I hear about good stories all the time from my wife. Her horse training efforts produce immediate effects, some of which are very powerful and moving for her clients. I hear about great things my brother does in medicine. Certainly I also get many very kind words from plenty of you about the help SQLServerCentral provides. But I haven't had a lot of stories as a developer or DBA. Many of substantial upgrades or improvements I've made to applications were tempered with complaints about us "changing something." At times, it's felt like a no win situation.

Perhaps my best story is from my time with a large sales organization. We had a demo system that provisioned a set of virtual machines to showcase our products. The complexity came from the fact that each demo environment was 6-8 machines, networked together in a VLAN that allowed them to be identical for each salesperson, yet isolated to prevent network issues. This was in 2001, when tools for managing virtual machines were rudimentary, and things like runbooks didn't exist.

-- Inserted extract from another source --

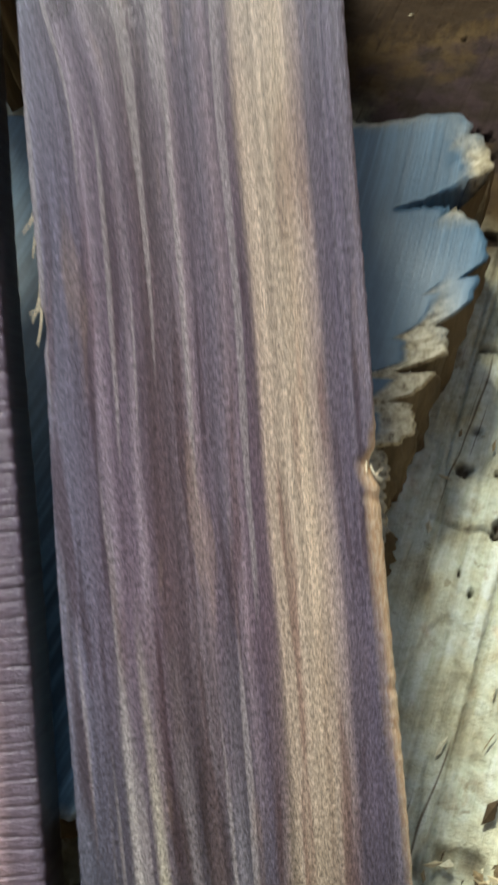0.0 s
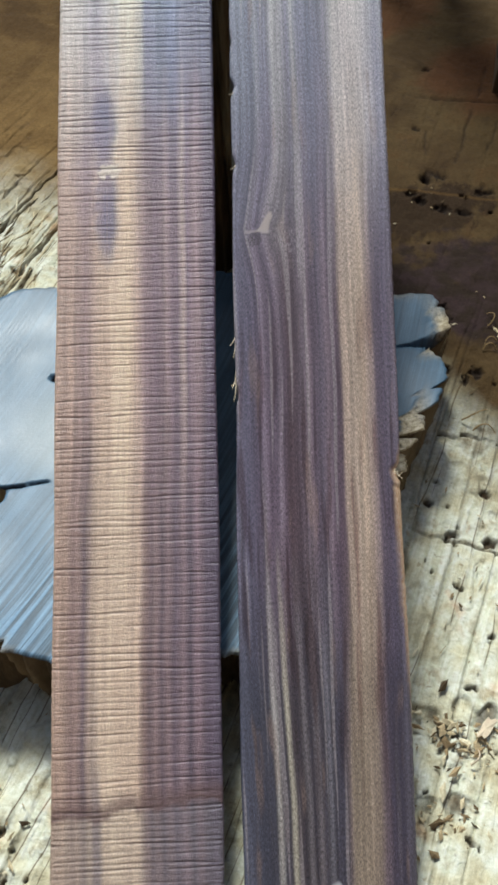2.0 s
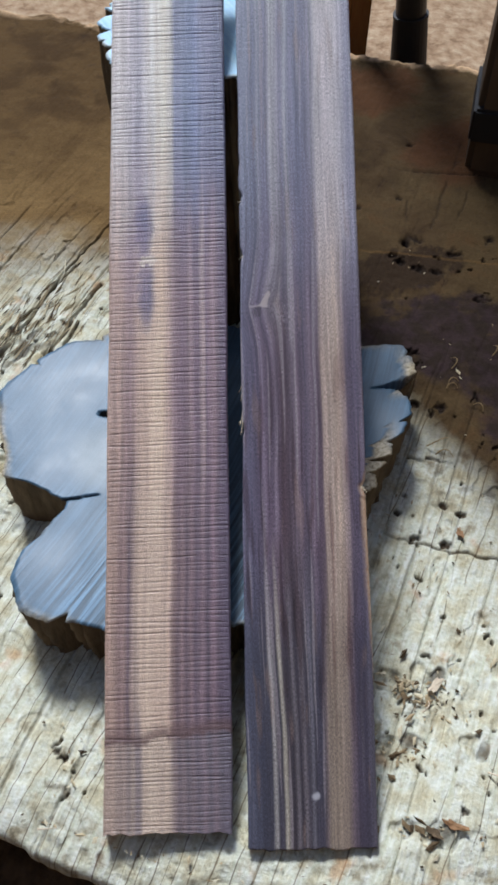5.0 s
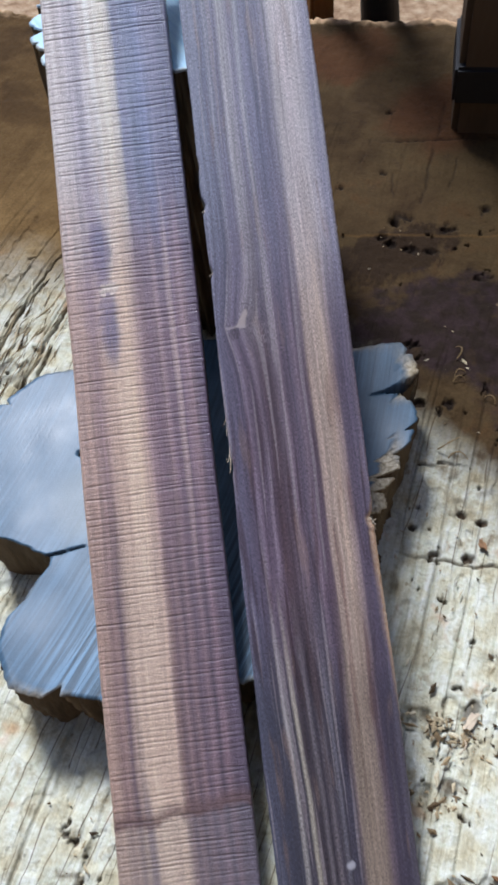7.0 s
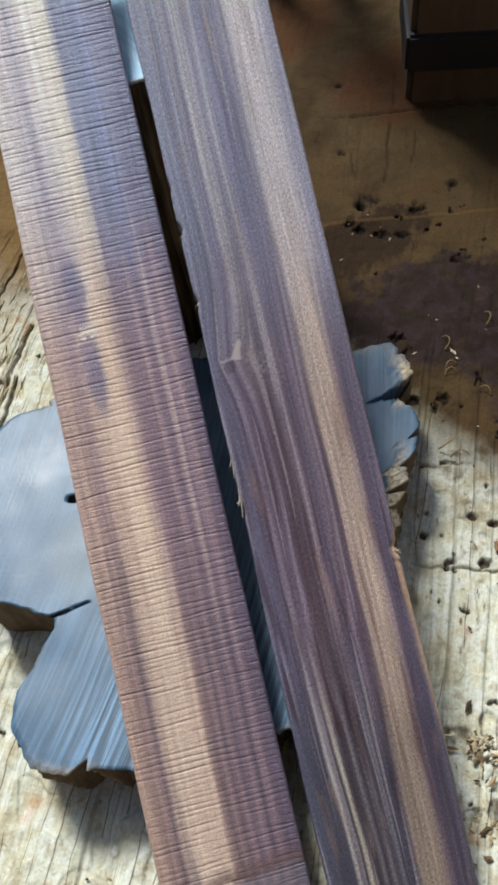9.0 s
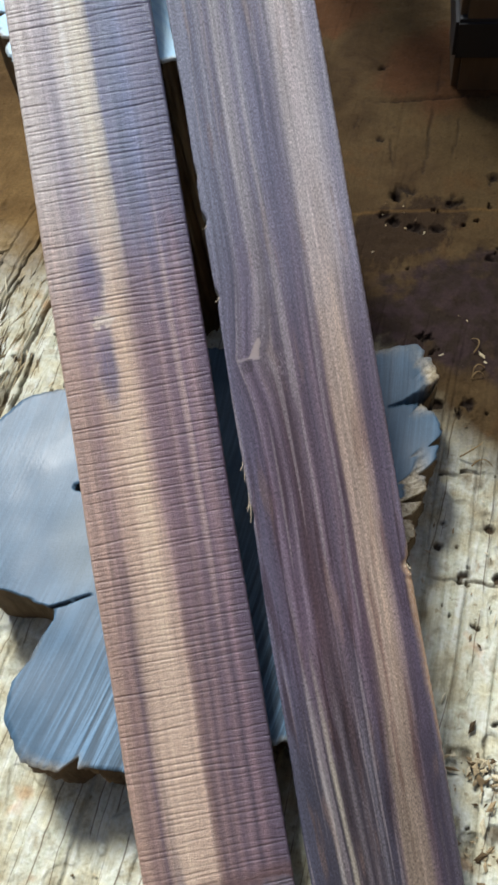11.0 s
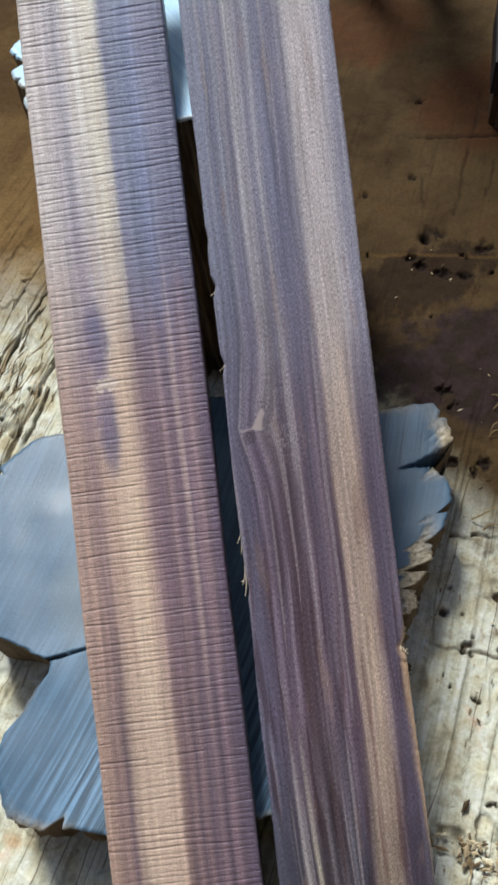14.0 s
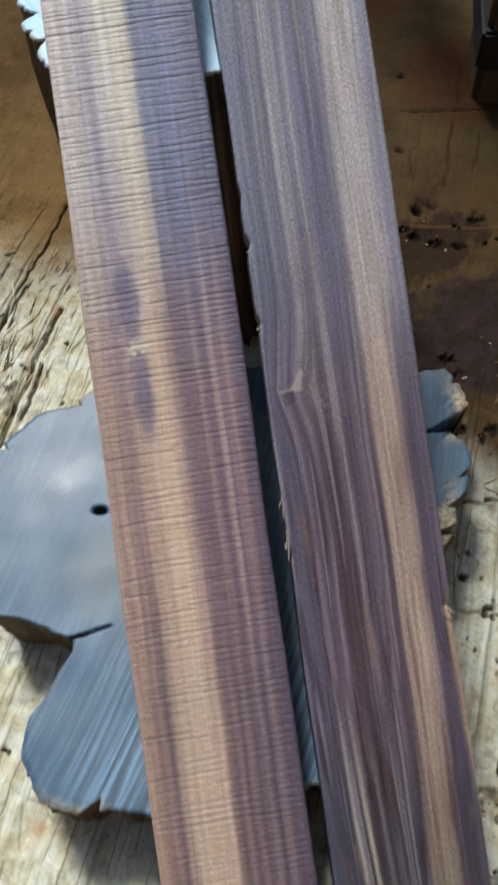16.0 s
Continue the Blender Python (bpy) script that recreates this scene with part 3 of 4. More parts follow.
def slab():
    rng = np.random.RandomState(11)
    xs = np.concatenate([np.linspace(a, b, n, endpoint=False) for a, b, n in ((-0.62, -0.25, 30), (-0.25, -0.085, 250), (-0.085, 0.075, 50), (0.075, 0.285, 310), (0.285, 0.36, 40), (0.36, 0.6201, 20))])
    vs = np.concatenate([np.linspace(0, 0.62, 620, endpoint=False), np.linspace(0.62, 1, 130)])
    nx, ny = len(xs), len(vs)
    X, V = np.meshgrid(xs, vs)
    y0 = np.where(X < 0.02, -0.047 + 0.335 * (0.02 - X), -0.047 + 0.10 * (X - 0.02)) + NEAR(X)
    y1 = 0.972 - 0.27 * X + FAR(X) + 0.0022 * value_noise(29, 190.0)(X, X * 0.0)
    Y = y0 + (y1 - y0) * V
    n1, n2, n3 = value_noise(21, 11.0), value_noise(22, 60.0), value_noise(23, 170.0)
    Z = 0.0018 * n1(X, Y) + 0.0009 * n2(X, Y) + 0.0006 * n3(X, Y)
    d0, d1 = Y - y0, y1 - Y
    Z -= 0.010 * np.clip(1 - d0 / 0.05, 0, 1) ** 2
    Z += 0.002 * np.clip(1 - d1 / 0.02, 0, 1) * (0.6 + n3(X, Y))
    pale = np.clip(1.1 - d1 / 0.010, 0, 1) * np.clip(0.6 + n3(X * 0.6, Y), 0, 1)
    # the flat ground of a stain is smoother than the bare weathered part
    bare = np.clip((0.56 - Y - 0.85 * X) / 0.12, 0, 1)
    g = 0.92 * X - 0.40 * Y + 0.012 * n1(X * 0.5, Y * 0.5)
    h = 0.40 * X + 0.92 * Y

    def checks(pitch, seed, keep):
        c = g / pitch
        line = np.floor(c)
        off = 0.5 + 0.30 * np.sin(line * 12.9898 + seed) + (0.10 * n1(line * 0.37 + seed, h * 0.9) + 0.035 * n2(line * 0.61, h * 0.6))
        dist = np.abs(c - line - off) * pitch
        live = np.clip(2.2 * n1(line * 3.17 + seed, h * 0.45) + keep, 0, 1)
        return np.clip(1.25 - dist / (0.0009 + 0.0005 * np.sin(line * 7.1)), 0, 1) * live

    chk = np.maximum(0.75 * checks(0.0125, 0.0, 0.35), 0.8 * checks(0.031, 4.0, 0.1)) * (0.25 + 0.75 * bare)
    Z -= 0.0022 * chk
    dirt_shade = 0.5 * chk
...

I helped our administration team go from an Excel spreadsheet, with incredibly complex (and unreliable) macros to an web application. The application allowed them to easily track which environments were provisioned for which salesman, making the entire process much simpler, and more importantly, a multi-user system any administrator could access to provision or teardown demo environments. This wasn't a large piece of software, and not widely used, but it made work much easier for a few people that were struggling with the constant and ever changing demands of busy salespeople.

What's your best story? Let us know today.